One thing you can try is to find $y$ in terms of $x$ and substitute into $x-2y,$ so now you just need to find the range in terms of $x.$ Of course you must also check for restrictions on $x$ in the given equations; are there any?
On
$$x^2-2x-4y=5 \implies y=(x^2-2x-5)/4$$
$$x-2y = \frac {-1}{2}[(x-2)^2-9]$$
Thus the range of $x-2y$ is $(-\infty, 4.5]$
On
From your result $(x-1)^2=6+4y,$ we get $y=\dfrac{(x-1)^2}4-\dfrac32,$
so $x-2y=x-\dfrac{(x-1)^2}2+3=-\dfrac{x^2}2+2x+\dfrac52=-\dfrac12(x^2-4x-5)$
$=-\dfrac12\left(\left(x-2\right)^2-9\right)\le\dfrac92.$
On
1) $y=(1/4)(x-1)^2- 3/2$, a parabola opening upwards, vertex $(1,-3/2)$.
2) $x-2y=C$, a line ;
$y=(1/2)x -C/2$;
Looking for the range of $y-$intercept $-C/2$ of the family lines that intersect the parabola.
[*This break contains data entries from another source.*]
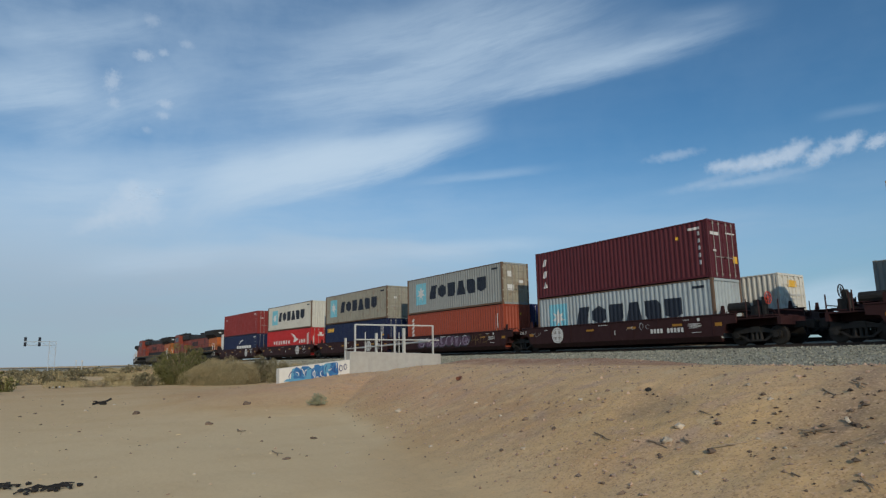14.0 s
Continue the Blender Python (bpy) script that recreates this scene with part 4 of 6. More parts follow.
def well_car(label, half=6.1, front=7.76, back=7.76, trucks=(7.76,), moving=True, group="well cars of the train", mat="well", brake=(), platforms=True):
    """A low car that carries containers between its wheels. half: half the well's length; front, back: reach of its ends towards -x and +x."""
    car = thing("well_car", label, "rail car", group)
    if moving:
        ROLLING.add(car)
    m = M[mat]
    h = half + 0.42
    for s in (-1, 1):
        y0, y1 = sorted((s * 1.54, s * 1.44))
        bm = bmesh.new()
        prism(bm, [(-h - 0.75, 1.02), (-h - 0.75, 1.40), (h + 0.75, 1.40), (h + 0.75, 1.02), (h + 0.25, 0.98), (h - 0.02, 0.45), (-h + 0.02, 0.45), (-h - 0.25, 0.98)], y0, y1)
        side = part("side_sill", bm, m, car)
        a, b = sorted((s * 1.575, s * 1.36))
        part("top_chord", boxes((-h - 0.78, h + 0.78, a, b, 1.402, 1.47), bevel=0.012), m, side)
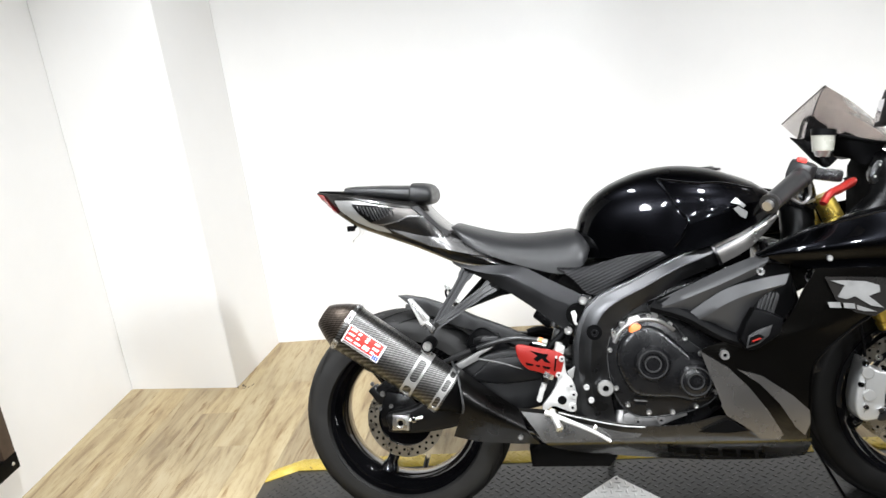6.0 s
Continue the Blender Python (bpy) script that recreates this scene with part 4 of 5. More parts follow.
for x, z in ((0.585, 0.50), (0.598, 0.547), (0.640, 0.577), (0.690, 0.584), (0.742, 0.560), (0.778, 0.520), (0.815, 0.478), (0.852, 0.428), (0.846, 0.376), (0.795, 0.341), (0.735, 0.327), (0.675, 0.329), (0.622, 0.352), (0.595, 0.398), (0.600, 0.580 - 0.04)):
    part("cover_bolt", bolt_y(fresh(), x, -0.199, z, 0.0068, 0.009), ALU, clutch)
capo = fresh()
lathe(capo, [(0, -0.222), (0.010, -0.222), (0.0165, -0.218), (0.0175, -0.205), (0.0175, -0.19), (0, -0.19)], (0.654, 0, 0.552), "y", 12)
part("oil_filler_cap", capo, ORANGEP, engine, "orange-red oil filler cap")
part("filler_neck", tube(fresh(), [(0.598, -0.206, 0.520), (0.618, -0.208, 0.552), (0.660, -0.210, 0.576), (0.712, -0.209, 0.572), (0.752, -0.206, 0.545)], 0.0055, 8), CAST, engine)
part("filler_clamp", prism(fresh(), [(0.628, 0.560), (0.640, 0.584), (0.662, 0.590), (0.672, 0.578), (0.655, 0.566)], -0.214, -0.196, 0.003), MACHINED, engine, "bright cast filler clamp")
for x, z in ((0.603, 0.532), (0.622, 0.566), (0.706, 0.586)):
    part("cast_boss", disc_y(fresh(), x, z, -0.190, -0.208, 0.009, 14, 0.002), CAST, engine)
for k in range(3):
    part("cover_rib", prism(fresh(), [(0.640, 0.352 + 0.010 * k), (0.672, 0.348 + 0.010 * k), (0.672, 0.3505 + 0.010 * k), (0.640, 0.3545 + 0.010 * k)], -0.204, -0.198), CAST if k == 1 else CASTB, engine)
sumpb = fresh()
prism(sumpb, [(0.60, 0.292), (0.625, 0.283), (0.70, 0.288), (0.775, 0.315), (0.765, 0.332), (0.70, 0.322), (0.635, 0.336), (0.61, 0.325)], -0.196, -0.14, 0.006)
part("sump_cover", sumpb, CAST, engine, "bare cast sump cover")
for x, z in ((0.645, 0.305), (0.705, 0.306)):
    socket_bolt("sump_plug", x, -0.196, z, 0.010, engine, CAST)
part("drain_pipe", tube(fresh(), [(0.605, -0.18, 0.33), (0.600, -0.19, 0.305), (0.615, -0.18, 0.285)], 0.013, 10), CAST, engine)

# grey air-duct cover between spar and fairing
def facet(top, mid, low):
    """A moulded cover with a sharp fold along mid."""
    bm = fresh()
    t, m, l = spline(top, 20), spline(mid, 20), spline(low, 20)
    loft(bm, [[a, a.lerp(b, 0.5), a.lerp(b, 0.96), b.lerp(c, 0.04), b.lerp(c, 0.5), c] for a, b, c in zip(t, m, l)], closed=False)
    if sum(f.normal.y * f.calc_area() for f in bm.faces) > 0:
        bmesh.ops.reverse_faces(bm, faces=bm.faces[:])
    bmesh.ops.solidify(bm, geom=bm.faces[:], thickness=0.005)
    return bm


leaf = facet([(0.702, -0.208, 0.618), (0.80, -0.224, 0.664), (0.90, -0.240, 0.708), (0.985, -0.258, 0.738)],
             [(0.716, -0.230, 0.606), (0.80, -0.256, 0.640), (0.88, -0.270, 0.672), (0.972, -0.280, 0.714)],
             [(0.777, -0.226, 0.587), (0.82, -0.246, 0.618), (0.862, -0.258, 0.646), (0.952, -0.270, 0.684)])
duct_r, duct_l = both("duct_cover", leaf, DUCT, bike, "satin grey faceted duct cover")
wing_ = facet([(0.782, -0.238, 0.590), (0.868, -0.262, 0.648), (0.95, -0.278, 0.672), (1.020, -0.284, 0.682)],
              [(0.806, -0.252, 0.574), (0.872, -0.280, 0.616), (0.932, -0.290, 0.640), (1.008, -0.290, 0.656)],
              [(0.856, -0.226, 0.546), (0.898, -0.240, 0.524), (0.930, -0.252, 0.588), (0.966, -0.268, 0.636)])
part("duct_wing", wing_, DUCT, duct_r)
part("duct_inner", prism(fresh(), [(0.69, 0.615), (0.80, 0.655), (0.95, 0.70), (1.04, 0.70), (1.05, 0.60), (0.96, 0.47), (0.86, 0.50), (0.78, 0.57)], -0.222, -0.17, 0.004), PLASTIC, bike)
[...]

Slope of tangent to parabola at point of tangency with line equals $1/2$:
$y'=(1/2)(x-1)=1/2$; Then $x=2$;
Line $y=(1/2)x -C/2$ passes through $(2,-5/4)$.
$-5/4=(1/2)2-C/2$;
$C=9/2$;
For $-C/2 >-9/4$, i e. $C<9/2$ the line intersects the parabola.
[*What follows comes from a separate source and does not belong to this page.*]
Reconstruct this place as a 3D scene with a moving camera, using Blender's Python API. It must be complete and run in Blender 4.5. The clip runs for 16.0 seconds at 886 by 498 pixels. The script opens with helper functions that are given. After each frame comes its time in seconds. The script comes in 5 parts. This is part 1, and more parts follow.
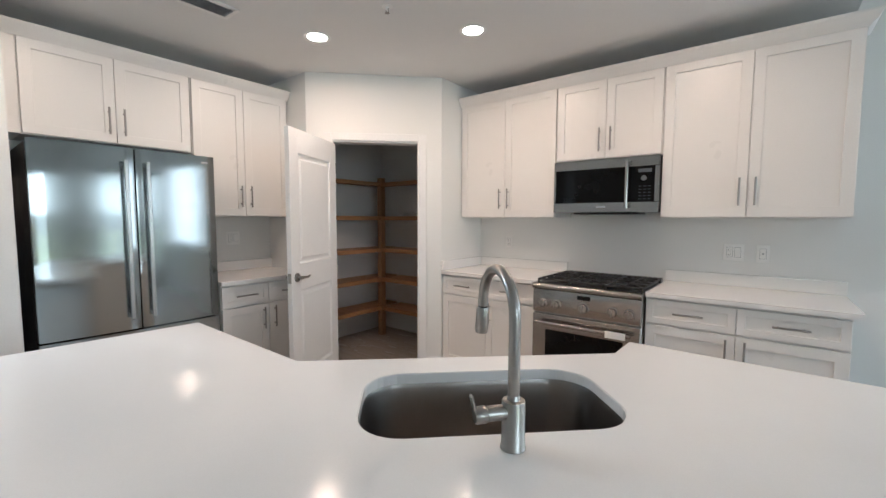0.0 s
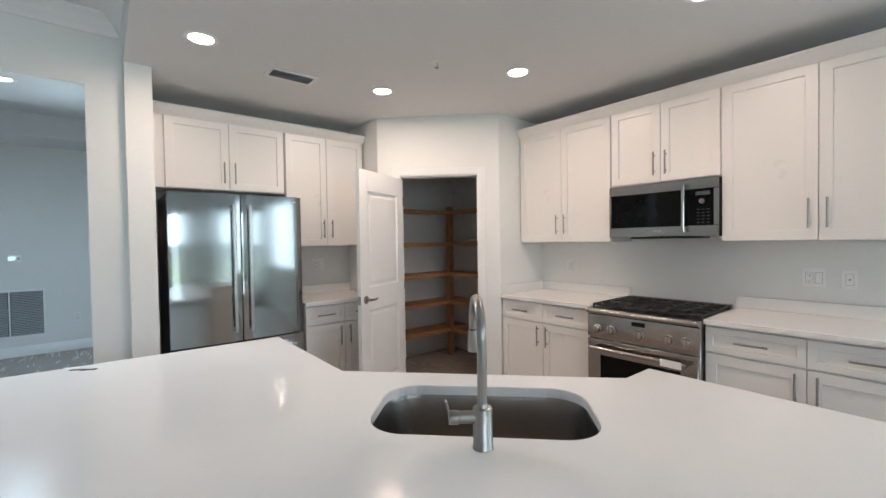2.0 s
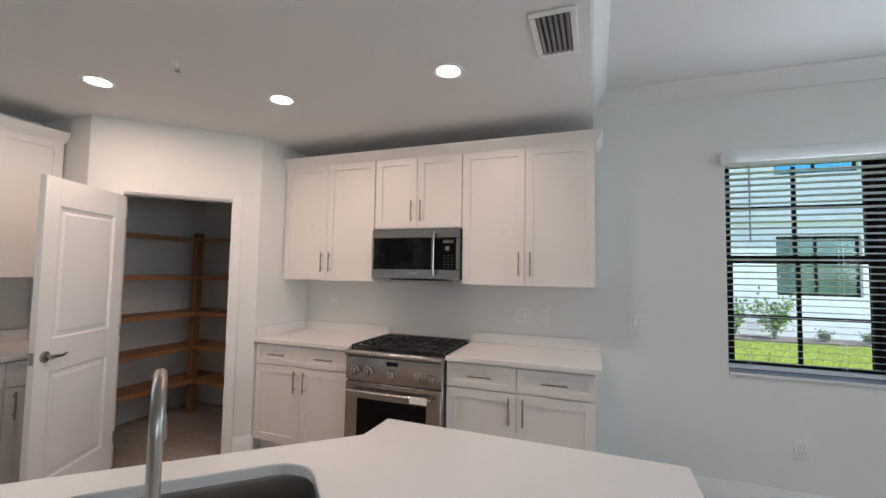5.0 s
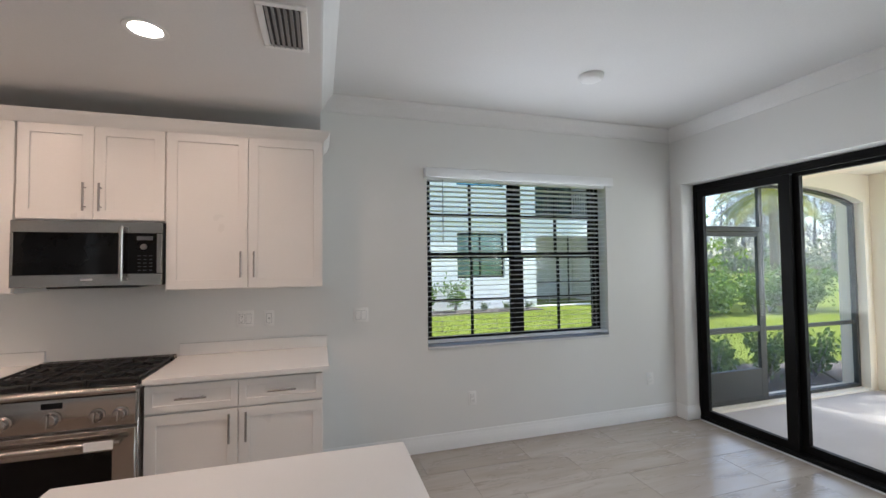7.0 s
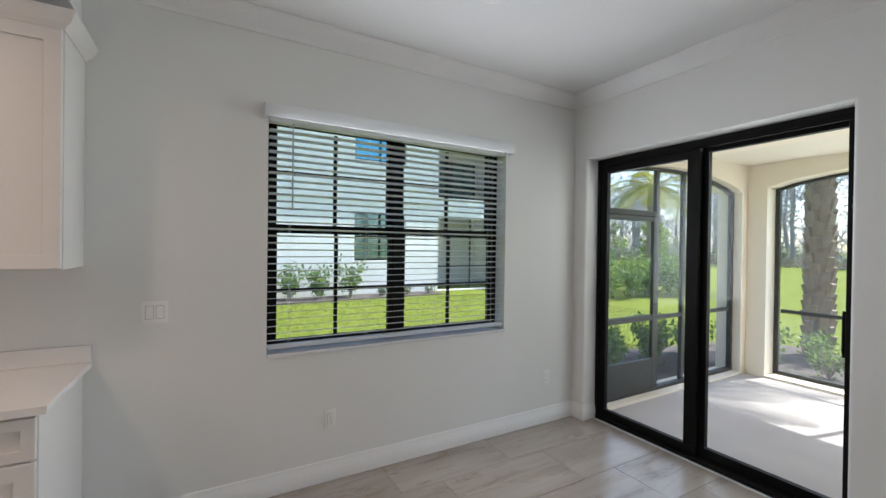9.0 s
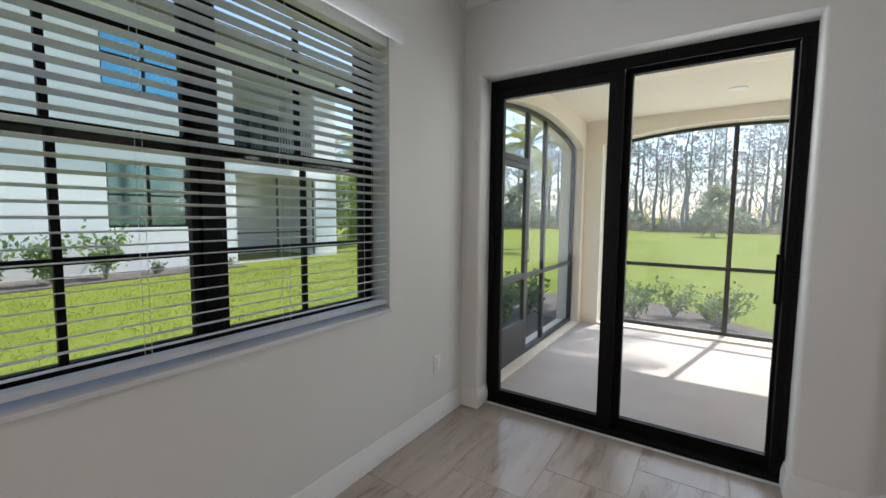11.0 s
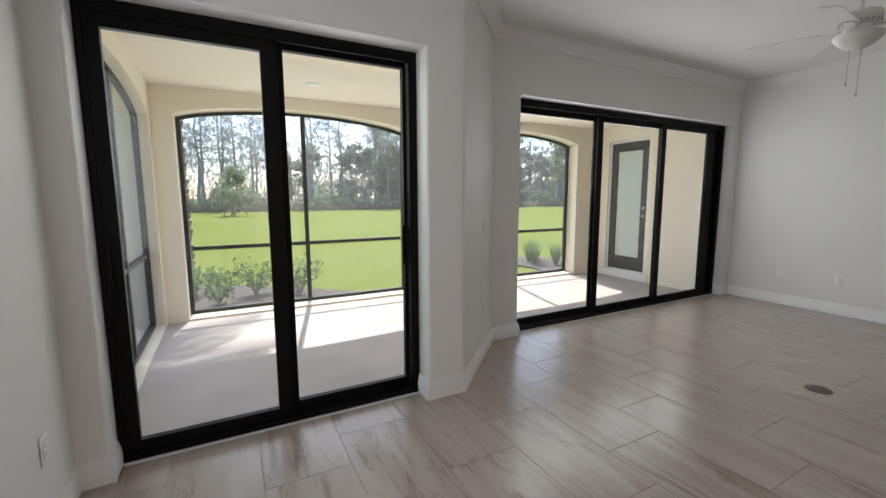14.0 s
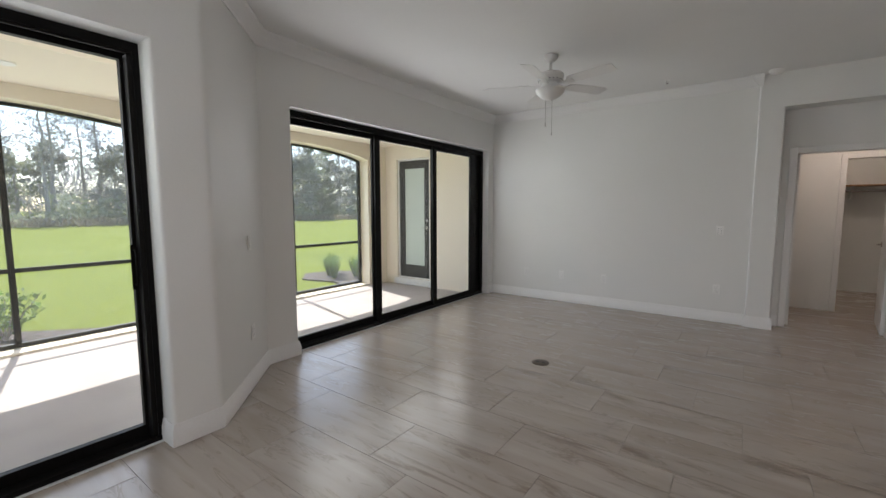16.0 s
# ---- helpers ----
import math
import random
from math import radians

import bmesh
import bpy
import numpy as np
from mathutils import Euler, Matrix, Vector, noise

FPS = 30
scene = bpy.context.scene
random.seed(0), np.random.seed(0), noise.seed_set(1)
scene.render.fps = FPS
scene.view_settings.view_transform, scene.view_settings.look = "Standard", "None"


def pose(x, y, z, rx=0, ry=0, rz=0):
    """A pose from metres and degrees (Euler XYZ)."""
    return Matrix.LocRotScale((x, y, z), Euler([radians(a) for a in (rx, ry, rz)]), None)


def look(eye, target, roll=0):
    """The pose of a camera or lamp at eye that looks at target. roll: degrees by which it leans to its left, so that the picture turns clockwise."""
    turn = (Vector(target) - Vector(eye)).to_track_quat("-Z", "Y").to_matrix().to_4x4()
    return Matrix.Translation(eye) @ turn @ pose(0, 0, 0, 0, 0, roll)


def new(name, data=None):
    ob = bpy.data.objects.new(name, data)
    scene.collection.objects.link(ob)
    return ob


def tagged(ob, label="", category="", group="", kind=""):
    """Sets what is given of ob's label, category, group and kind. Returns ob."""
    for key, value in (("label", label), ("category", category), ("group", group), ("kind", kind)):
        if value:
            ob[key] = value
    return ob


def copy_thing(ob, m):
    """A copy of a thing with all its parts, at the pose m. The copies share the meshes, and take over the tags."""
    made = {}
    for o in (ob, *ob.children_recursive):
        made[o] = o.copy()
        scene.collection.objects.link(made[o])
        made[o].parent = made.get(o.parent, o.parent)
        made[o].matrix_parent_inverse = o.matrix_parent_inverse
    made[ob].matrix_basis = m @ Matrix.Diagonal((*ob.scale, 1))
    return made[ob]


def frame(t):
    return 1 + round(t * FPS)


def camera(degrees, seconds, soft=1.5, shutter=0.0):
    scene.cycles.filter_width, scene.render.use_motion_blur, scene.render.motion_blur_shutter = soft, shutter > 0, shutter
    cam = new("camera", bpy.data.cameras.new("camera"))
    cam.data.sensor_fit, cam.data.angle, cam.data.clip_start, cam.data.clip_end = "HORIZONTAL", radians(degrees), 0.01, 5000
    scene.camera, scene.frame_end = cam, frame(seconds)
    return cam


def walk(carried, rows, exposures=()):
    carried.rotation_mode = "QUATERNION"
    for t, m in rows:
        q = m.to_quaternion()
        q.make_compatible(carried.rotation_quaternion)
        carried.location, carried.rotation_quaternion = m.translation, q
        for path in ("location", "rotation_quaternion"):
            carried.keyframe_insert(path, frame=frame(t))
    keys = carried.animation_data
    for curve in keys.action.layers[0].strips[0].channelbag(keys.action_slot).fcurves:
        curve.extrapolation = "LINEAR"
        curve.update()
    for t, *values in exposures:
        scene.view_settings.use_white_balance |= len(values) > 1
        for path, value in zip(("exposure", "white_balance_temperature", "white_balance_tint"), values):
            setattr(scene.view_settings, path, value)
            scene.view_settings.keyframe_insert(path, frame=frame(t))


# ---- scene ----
cam = camera(94.4, 16.0)
PATH = [
    (0, (0.982, 1.013, 1.38), (-0.255, 2.577, 1.231), 0.2),
    (0.5, (1.067, 0.96, 1.4), (-0.267, 2.444, 1.267), -0.0),
    (1, (1.191, 0.931, 1.395), (-0.222, 2.342, 1.283), -0.4),
    (1.5, (1.251, 0.942, 1.403), (-0.223, 2.291, 1.325), -0.7),
    (2, (1.308, 1.026, 1.426), (-0.234, 2.3, 1.384), -0.9),
    (2.5, (1.329, 1.093, 1.429), (-0.256, 2.312, 1.43), -0.8),
    (3, (1.342, 1.132, 1.442), (-0.254, 2.337, 1.486), -0.3),
    (3.2, (1.345, 1.142, 1.451), (-0.232, 2.37, 1.512), -0.1),
    (5.3, (1.347, 1.226, 1.498), (0.87, 3.166, 1.599), 0.8),
    (5.5, (1.362, 1.262, 1.506), (1.032, 3.233, 1.602), 0.6),
    (6, (1.353, 1.274, 1.51), (1.393, 3.271, 1.615), 0.2),
    (6.5, (1.319, 1.221, 1.523), (1.666, 3.188, 1.62), -0.4),
    (7, (1.323, 1.187, 1.544), (1.9, 3.101, 1.613), -0.6),
    (7.5, (1.408, 1.238, 1.533), (2.135, 3.101, 1.592), -0.6),
    (8, (1.583, 1.384, 1.517), (2.401, 3.208, 1.568), -0.6),
    (8.2, (1.642, 1.45, 1.53), (2.492, 3.26, 1.567), -0.2),
    (10.3, (2.184, 2.679, 1.42), (3.564, 4.123, 1.308), 1.3),
    (10.5, (2.202, 2.778, 1.402), (3.67, 4.132, 1.292), 1.2),
    (11, (2.252, 3.02, 1.363), (3.916, 4.117, 1.201), 0.5),
    (11.5, (2.363, 3.229, 1.355), (4.193, 4.012, 1.163), 0.1),
    (12, (2.379, 3.414, 1.354), (4.323, 3.831, 1.14), -0.1),
    (12.5, (2.371, 3.592, 1.352), (4.358, 3.616, 1.123), -0.2),
    (13, (2.441, 3.68, 1.354), (4.397, 3.338, 1.113), -0.3),
    (13.5, (2.434, 3.737, 1.352), (4.305, 3.076, 1.102), -0.3),
    (14, (2.361, 3.814, 1.371), (4.113, 2.881, 1.12), -0.2),
    (14.5, (2.283, 3.813, 1.358), (3.901, 2.66, 1.126), -0.0),
    (15, (2.223, 3.733, 1.379), (3.699, 2.401, 1.164), 0.2),
    (15.5, (2.168, 3.629, 1.383), (3.496, 2.146, 1.187), 0.2),
    (16, (2.13, 3.562, 1.377), (3.311, 1.959, 1.186), -0.1),
]
walk(cam, [(t, look(eye, target, roll)) for t, eye, target, roll in PATH],
     [(0, 1.74, 5480, 3), (3, 1.71, 5480, 3), (5.5, 1.40, 5800, 9), (8, 1.33, 6050, 11), (10.5, 1.04, 6100, 10), (11.5, 0.90, 6400, 14), (12.2, 0.92, 6400, 14), (13.2, 0.99, 6400, 14), (16, 1.02, 6350, 13)])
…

Range of $x-2y$: $(-\infty, 9/2]$
Let's call $u=x-2y$. Then you can rewrite your equation as $$x^2-2x-4\frac{x-u}2=5$$ or $$x^2-4x+(2u-5)=0$$ You want $u$ such that the equation above has a real solution, so $$2^2-(2u-5)\ge 0$$ or $$u\le\frac 92$$